To date, partisan conflict over homage to Trump has been limited, largely because much of the action has been located in red states. But as efforts to memorialize the Trump name bleed across blue-state borders, they’re being met with resistance. Last year, before the various legal proceedings against Trump were derailed, a group of Democrats responded to the push to rename Dulles airport in Virginia by introducing a bill to rename a federal prison in Miami after Trump.

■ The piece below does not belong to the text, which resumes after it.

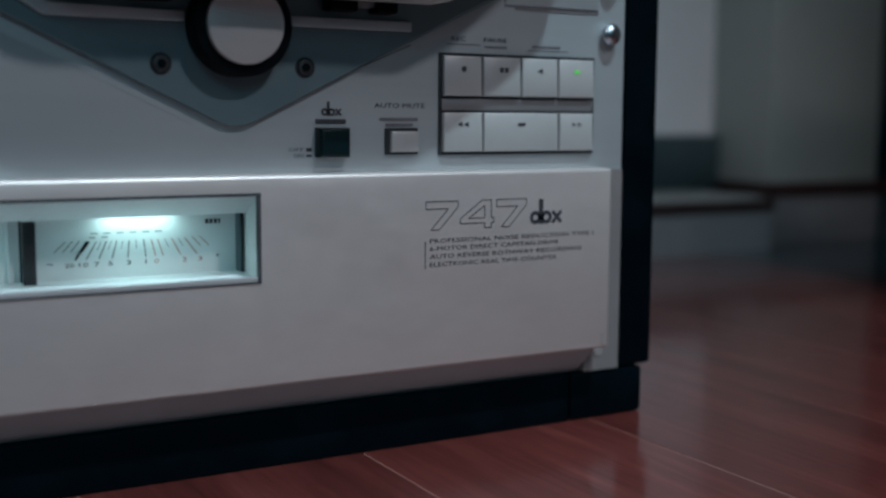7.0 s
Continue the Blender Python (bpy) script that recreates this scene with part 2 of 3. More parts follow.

“I see no reason to wait. Donald Trump faces nearly 100 felony charges. He has been found liable of sexual abuse and, subsequently, for defaming the victim of that abuse. He has been fined hundreds of millions of dollars in a civil fraud case. It is only right that the closest federal prison to Mar-a-Lago should bear his name,” said Rep. Gerald Connolly (D-Va.). “I hope our Republican friends will join us in bestowing upon Donald J. Trump the only honor he truly deserves.”

In New York, liberal New York politicians have tried and failed for almost a decade to rename Donald J. Trump State Park, a park created in Westchester and Putnam counties in 2006 from land donated by Trump in return for a tax write-off.

On the heels of his popular-vote victory, congressional Democrats have insisted that Trump’s interest in renaming landmarks and GOP attempts to commemorate him aren’t a hill to die on, regardless of the animosity many feel toward the president. Still reeling from their November losses, the party has bigger problems at the moment. “The renaming of the Gulf of Mexico and other absurdities like that we just let go,” Sen. Adam Schiff (D-Calif.) said.

But what happens when the Donald J. Trump Highway miles pile up? Or when the Trump federal buildings begin to accumulate?